I was reminded of this recently when we had a few bouts of relatively warm rainy days followed by dry, sunny, extremely cold days and lots of people commented that it was lucky the rain and cold hadn’t coincided because if they had we’d have had snow. And that reminded me of a time back when I was in eighth grade and over at a friend’s house one Sunday night. It started to snow, and snow heavily. We both got really excited because this snow seemed certain to cancel school so we’d have at least a three day weekend, even though having Monday off is the worst way to have a three-day weekend because all it really does is push the misery of starting the week into Tuesday, so you can’t really enjoy Sunday or the Monday off. The ideal three-day weekend starts on Friday, although now that I think about it the worst kind of three-day weekend really would be to have Tuesday, Wednesday, and Thursday off, but that’s another story. My friend lived at the bottom of a hill and he and I watched cars slide and skid up and down the road, probably either going to or returning from the nearest grocery and loaded up with the essentials. When it was time to go I trudged home through Lapland, and I stayed up late because the snow was falling hot and heavy, or rather freezing and heavy, and there was no way there’d be school in the morning.
There was school in the morning.
I had to get up at the usual time. There was still snow on the grass and piled into drifts under trees but the streets were warm enough to be completely clear. I was somehow half-conscious and furious at the same time as I worked through a breakfast of French toast on damp toilet paper. I’m not sure why I was so upset. Whatever homework I’d gotten over the weekend was done, there were no tests, and eighth grade wasn’t the best year of my school career but it wasn’t the worst either. I just felt I’d been promised something only to have it yanked away from me, but on the bright side, I thought, it couldn’t get any worse.
It got worse.
I was in math class, around 9:30 in the morning, when it started snowing again. It wasn’t just snowing, either. This was a freak blizzard. Whorls and swirls of snow in clumps the size of my fist thumped the windows, taunting me. Under normal conditions I could walk home from school but even if we could get the doors open in the face of the avalanche there’d be no walking home in this. So I got ready to walk home. I didn’t care that I’d likely be found like Jack Nicholson at the end of The Shining, my frozen body somewhere in the woods halfway between school and home. My grandfather would tell stories of having to walk uphill both ways in the snow to school, and if he’d done it I figured so could I, and in fact there was a large hill between my house and the school that rose up sharply on one side and then descended just as sharply on the other, so going uphill both ways didn’t seem that ridiculous. And yet the school day dragged on as usual while the storm outside raged. There were no preparations for departure, no buses lining up to take those unlucky enough to live beyond walking distance. We weren’t, as had happened in previous years when rising snow shortened the school day, huddled into a single room to keep warm and watch TV and, if it came to it, resort to cannibalism like the Donner Party.

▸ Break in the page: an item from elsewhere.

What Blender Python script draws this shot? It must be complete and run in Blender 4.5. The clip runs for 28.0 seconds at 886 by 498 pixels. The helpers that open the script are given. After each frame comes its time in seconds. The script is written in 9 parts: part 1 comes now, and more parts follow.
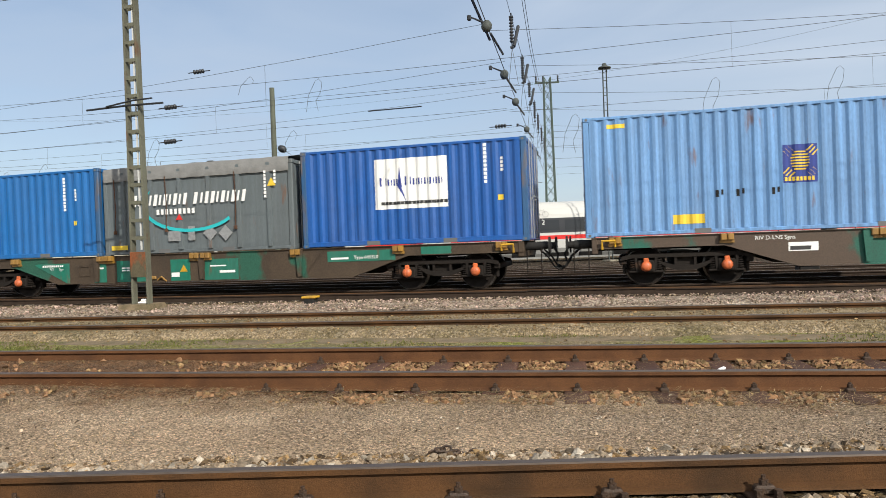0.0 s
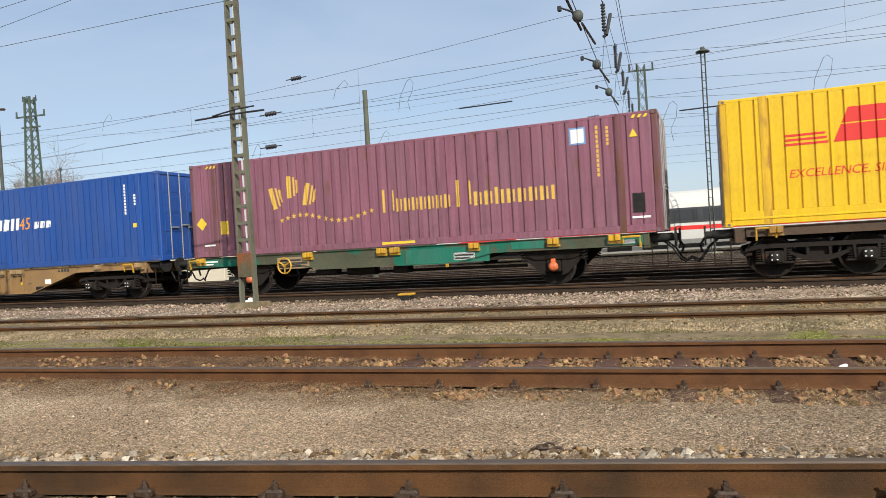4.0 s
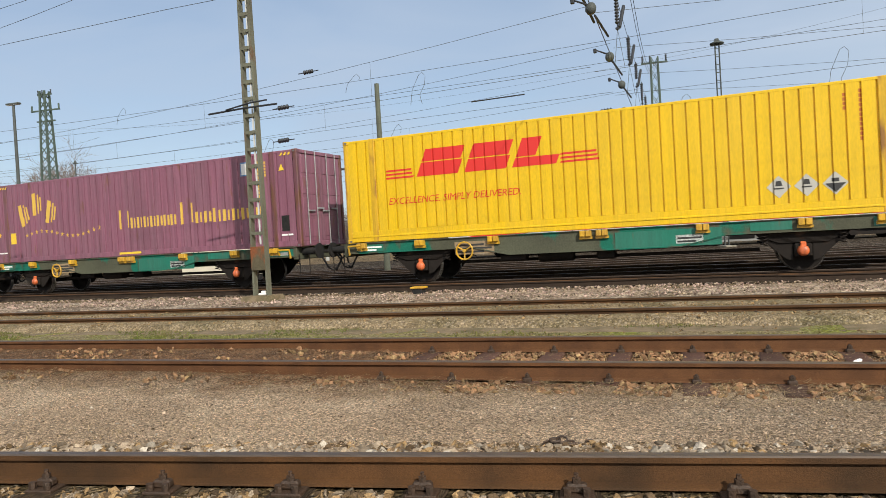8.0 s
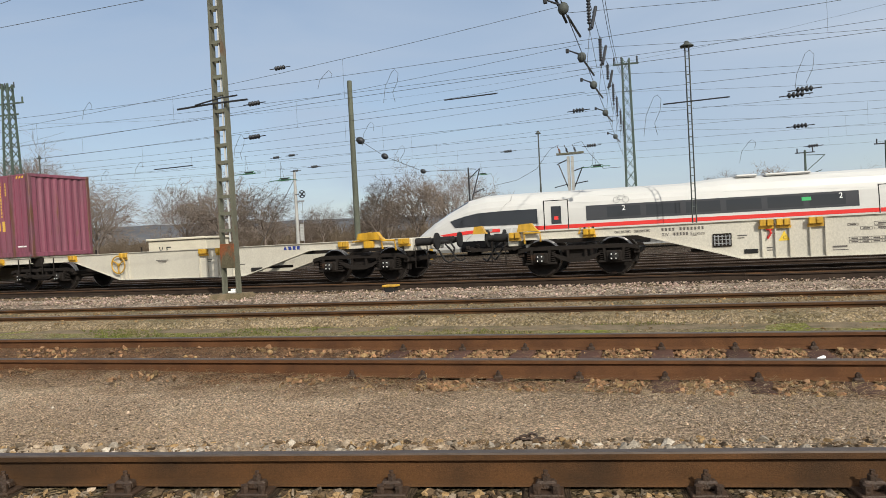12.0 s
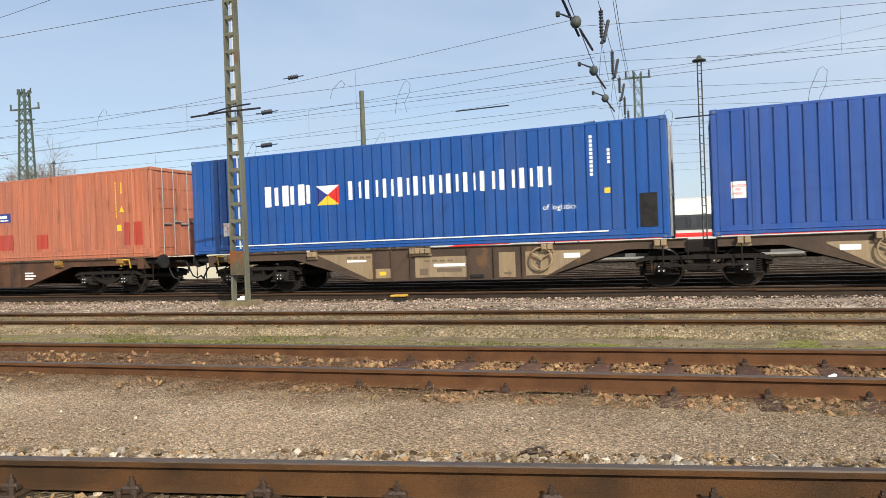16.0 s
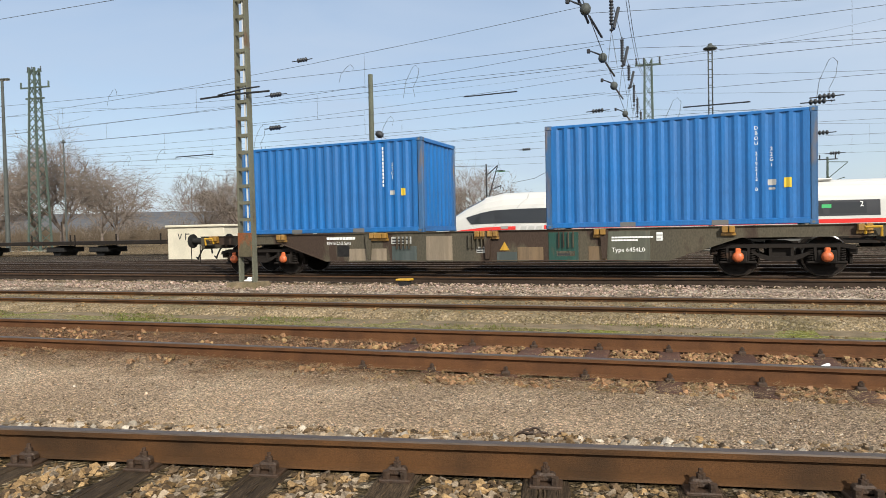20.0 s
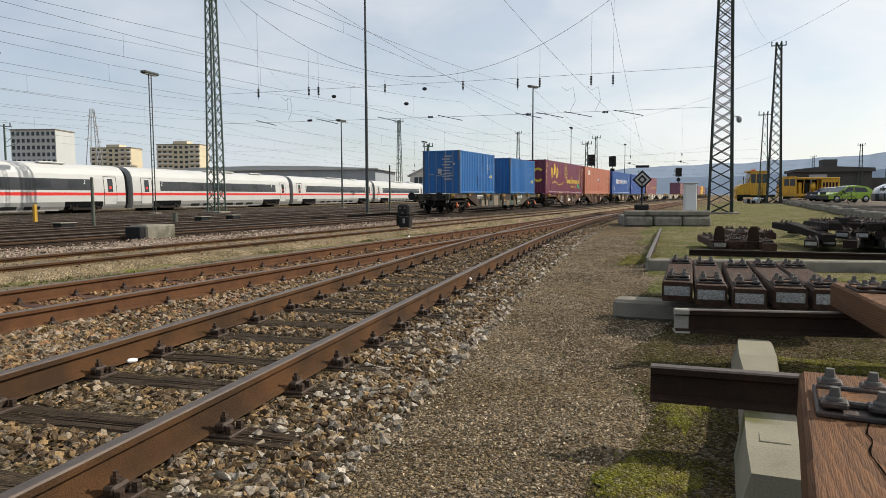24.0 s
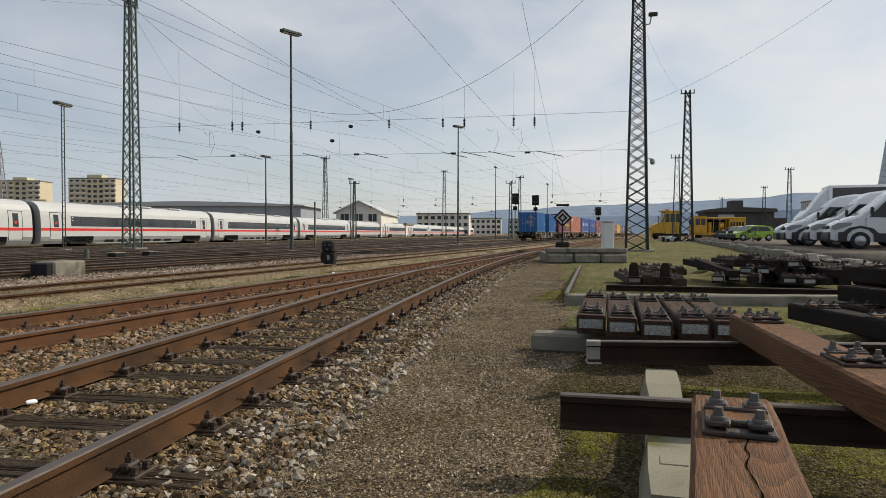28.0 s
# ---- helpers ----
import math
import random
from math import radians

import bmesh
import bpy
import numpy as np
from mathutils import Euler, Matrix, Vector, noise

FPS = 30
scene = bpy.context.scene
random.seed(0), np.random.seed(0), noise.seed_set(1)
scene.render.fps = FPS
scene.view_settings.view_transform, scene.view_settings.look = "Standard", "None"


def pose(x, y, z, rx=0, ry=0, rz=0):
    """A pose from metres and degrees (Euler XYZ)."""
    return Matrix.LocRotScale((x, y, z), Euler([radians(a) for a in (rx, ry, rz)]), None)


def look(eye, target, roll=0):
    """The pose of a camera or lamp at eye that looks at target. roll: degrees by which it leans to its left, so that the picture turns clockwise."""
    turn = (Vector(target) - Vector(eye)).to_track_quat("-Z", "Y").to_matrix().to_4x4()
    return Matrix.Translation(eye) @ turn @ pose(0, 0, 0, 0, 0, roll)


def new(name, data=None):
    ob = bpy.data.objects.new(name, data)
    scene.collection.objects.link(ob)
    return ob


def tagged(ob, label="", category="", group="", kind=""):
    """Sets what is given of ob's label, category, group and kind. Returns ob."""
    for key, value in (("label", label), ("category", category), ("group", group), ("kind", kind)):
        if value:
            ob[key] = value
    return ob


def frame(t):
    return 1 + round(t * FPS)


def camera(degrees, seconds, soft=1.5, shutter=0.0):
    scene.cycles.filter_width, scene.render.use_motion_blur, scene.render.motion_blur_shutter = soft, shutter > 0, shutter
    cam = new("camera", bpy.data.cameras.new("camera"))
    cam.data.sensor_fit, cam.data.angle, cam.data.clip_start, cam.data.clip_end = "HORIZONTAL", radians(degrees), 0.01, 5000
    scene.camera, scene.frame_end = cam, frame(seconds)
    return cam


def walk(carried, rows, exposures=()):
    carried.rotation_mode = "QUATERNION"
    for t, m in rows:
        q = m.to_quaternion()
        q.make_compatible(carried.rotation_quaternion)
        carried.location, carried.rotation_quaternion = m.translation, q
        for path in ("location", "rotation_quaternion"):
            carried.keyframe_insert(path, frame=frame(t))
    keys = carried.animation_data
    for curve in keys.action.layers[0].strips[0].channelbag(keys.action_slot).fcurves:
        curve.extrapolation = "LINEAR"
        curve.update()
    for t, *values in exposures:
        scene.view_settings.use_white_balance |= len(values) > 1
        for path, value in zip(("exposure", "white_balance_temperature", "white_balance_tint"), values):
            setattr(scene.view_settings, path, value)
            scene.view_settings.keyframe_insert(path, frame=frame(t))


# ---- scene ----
cam = camera(65.9, 28.0, 0.55, 0.05)
PATH = [
    (0, (-0.122, -0.009, 1.198), (-0.582, 1.937, 1.180), -2.14),
    (0.5, (-0.128, -0.008, 1.206), (-0.620, 1.930, 1.182), -3.00),
    (1, (-0.142, 0.008, 1.197), (-0.694, 1.930, 1.173), -3.42),
    (1.5, (-0.141, -0.003, 1.200), (-0.744, 1.904, 1.177), -3.62),
    (2, (-0.144, -0.002, 1.205), (-0.776, 1.895, 1.176), -3.72),
    (2.5, (-0.151, -0.013, 1.204), (-0.801, 1.878, 1.191), -3.00),
    (3, (-0.153, -0.012, 1.203), (-0.816, 1.875, 1.202), -2.99),
    (3.5, (-0.153, -0.015, 1.201), (-0.847, 1.861, 1.198), -2.99),
    (4, (-0.158, -0.014, 1.199), (-0.876, 1.853, 1.183), -3.37),
    (4.5, (-0.160, -0.027, 1.207), (-0.896, 1.832, 1.191), -3.35),
    (6.5, (-0.161, -0.052, 1.207), (-0.926, 1.795, 1.183), -3.46),
    (7, (-0.162, -0.033, 1.209), (-0.926, 1.815, 1.183), -3.66),
    (7.5, (-0.160, -0.040, 1.205), (-0.920, 1.810, 1.175), -3.56),
    (8, (-0.161, -0.044, 1.208), (-0.911, 1.810, 1.174), -3.33),
    (8.5, (-0.166, -0.020, 1.206), (-0.907, 1.837, 1.175), -3.24),
    (9, (-0.168, -0.033, 1.204), (-0.908, 1.825, 1.183), -3.08),
    (9.5, (-0.162, -0.038, 1.205), (-0.899, 1.821, 1.184), -3.24),
    (10, (-0.156, -0.043, 1.207), (-0.878, 1.822, 1.182), -3.21),
    (10.5, (-0.157, -0.029, 1.202), (-0.868, 1.840, 1.170), -3.19),
    (11, (-0.158, -0.029, 1.209), (-0.852, 1.846, 1.172), -2.87),
    (11.5, (-0.157, -0.017, 1.194), (-0.837, 1.863, 1.158), -3.06),
    (12, (-0.160, -0.012, 1.194), (-0.836, 1.870, 1.152), -3.06),
    (12.5, (-0.163, -0.012, 1.194), (-0.847, 1.867, 1.154), -3.21),
    (14.5, (-0.167, -0.033, 1.201), (-0.886, 1.833, 1.168), -3.26),
    (15, (-0.161, -0.034, 1.201), (-0.869, 1.836, 1.176), -2.86),
    (15.5, (-0.158, -0.008, 1.192), (-0.856, 1.866, 1.175), -2.39),
    (16, (-0.159, -0.017, 1.197), (-0.859, 1.857, 1.187), -2.14),
    (16.5, (-0.172, 0.009, 1.184), (-0.888, 1.877, 1.173), -2.60),
    (17, (-0.210, 0.028, 1.189), (-1.022, 1.856, 1.170), -2.90),
    (17.5, (-0.245, 0.059, 1.173), (-1.187, 1.823, 1.145), -2.75),
    (18, (-0.250, -0.009, 1.180), (-1.262, 1.716, 1.146), -2.15),
    (18.5, (-0.248, -0.052, 1.185), (-1.286, 1.658, 1.159), -1.62),
    (19, (-0.222, -0.148, 1.198), (-1.243, 1.571, 1.168), -1.38),
    (19.5, (-0.195, -0.155, 1.203), (-1.130, 1.612, 1.164), -0.94),
    (20, (-0.089, -0.131, 1.205), (-0.808, 1.735, 1.151), -1.19),
    (20.5, (-0.071, -0.022, 1.197), (-0.340, 1.959, 1.150), -0.73),
    (21, (0.050, 0.038, 1.176), (0.265, 2.026, 1.148), -0.08),
    (21.5, (0.160, 0.146, 1.137), (0.839, 2.026, 1.084), 0.15),
    (21.6, (0.213, 0.183, 1.094), (1.000, 2.021, 1.045), 0.22),
    (21.9, (0.296, 0.182, 1.069), (1.392, 1.855, 1.009), 0.67),
    (22, (0.336, 0.207, 1.104), (1.513, 1.823, 1.036), 1.18),
    (22.2, (0.360, 0.211, 1.076), (1.666, 1.724, 1.021), 1.19),
    (22.5, (0.448, 0.221, 1.078), (1.925, 1.568, 1.013), 1.28),
    (24.5, (0.562, 0.203, 1.051), (2.379, 1.024, 0.896), -0.36),
    (25, (0.556, 0.173, 1.049), (2.395, 0.949, 0.915), 0.11),
    (25.5, (0.542, 0.161, 1.047), (2.391, 0.914, 0.921), 0.01),
    (26, (0.530, 0.146, 1.051), (2.382, 0.890, 0.927), 0.14),
    (26.5, (0.545, 0.161, 1.048), (2.402, 0.897, 0.941), 0.36),
    (27, (0.525, 0.150, 1.053), (2.395, 0.857, 0.998), 0.78),
    (27.5, (0.516, 0.148, 1.047), (2.388, 0.850, 1.009), 0.57),
    (28, (0.524, 0.133, 1.039), (2.404, 0.813, 0.992), 0.09),
]
EXPOSURES = [(0, 0.08), (1, 0.25), (2, 0.26), (3, 0.02), (4.5, 0.19), (6.5, 0.16), (8, 0.04), (8.8, 0.26), (9.3, 0.22), (10, -0.08), (12.3, -0.08), (14.5, 0.25), (17, 0.23), (18, 0.26), (19, 0.14), (20, 0.16), (22, 0.0), (24.5, -0.1), (27, -0.27), (28, -0.37)]
walk(cam, [(t, look(eye, target, roll)) for t, eye, target, roll in PATH], EXPOSURES)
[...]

In fact by noon the snow came to an end. The clouds parted and the sun came out, and when it was time to go home, at the usual time, I slogged trough mud, not snow. How had they known? What miracle allowed the meteorologists to see that this would not last? The only thing I can figure is the grocery stores were running low on bread, milk, eggs, and toilet paper.
So the time has finally come for me to buy some new jeans. This is something I’ve been putting off for some time, maybe because I was expecting the trend of ripped jeans that was so big in the ‘80’s to come back into style, although even back then I was never exactly fashionable. In fact when the jeans I wore every day to high school finally did rip at the knees, which didn’t take long because that was also the era of the stonewashed look which was brutal on fabric, I decided to look hip by sewing up the holes with bright green thread and I started an exciting new fashion trend that absolutely no one else picked up. And if I really wanted to be fashionable I’d probably stop wearing jeans and treating every day at work like it’s casual day, but I’ve never been comfortable in slacks, only in denim, really, even though the name sounds like it’s supposed to suggest comfort as well as a certain panache, a je ne sais quoi, a joi de vivre, a sacre bleu, a passe le moutard, a serge de Nîmes, mais c’est une autre histoire. I used to work with a guy who wore shorts all the time, no matter what the weather was like. The temperature could dip well into the negatives and he’d come in wearing a heavy coat but basically bare from his knees to his ankles. He explained that he only felt comfortable in shorts and even though I wasn’t exactly the same way I felt we were sartorially related. We both shared the principle that comfort matters because you don’t look good if you don’t feel good, clothes make the man, clothing is the suit of armor in which we battle the world, a stitch in time is a physics problem, you can’t make a sow’s ear out of a wolf in sheep’s clothing but you can pick your friends and you can have your cake and, as my grandmother used to say, that bright green thread will never be seen from a trotting horse. I also have a pair of black jeans I wear on more formal occasions, and even a pair of beige jeans which may not be slacks but who’s going to look closely enough to know the difference ?
And I hate to throw away a pair of jeans. It just seems environmentally irresponsible, although denim is cotton so it’s biodegradable. At least some of my shirts have the possibility of a second life. A friend told me that when it was time to retire one of my paisley shirts she wanted to use it in a quilt, and just the thought makes me feel warm. Certain items of clothing just stick with me, and I also know it’s time to wash them when they start sticking to me, but that’s another story. Every time I get rid of an old pair of jeans I feel there should be a certain ceremony, a time to say, goodbye, mon frere et pair, you served the lower half of my body well.
Actually I’m really just stalling, or rather avoiding the stall—which is what the changing room in stores should really be called. I know it’s possible to buy clothing online but I still prefer to do it the old fashioned way, pulling things off a rack and trying them on, because my body changes and what fit me a year ago won’t necessarily fit me now, at least when it comes to the waistline. I’m not getting any taller or shorter, although it’s frustrating to me that I’m below average height and that makes it difficult to find any pants that don’t go down below my feet. I also get unnerved in changing rooms because I always worry the mirror is two-way and while I doubt anyone would want to watch me what if they are? I know it’s not really going to be that bad and that I shouldn’t get so worked up, but worrying this much isn’t something I can just overcome. It’s part of me, it’s who I am. It’s in my jeans.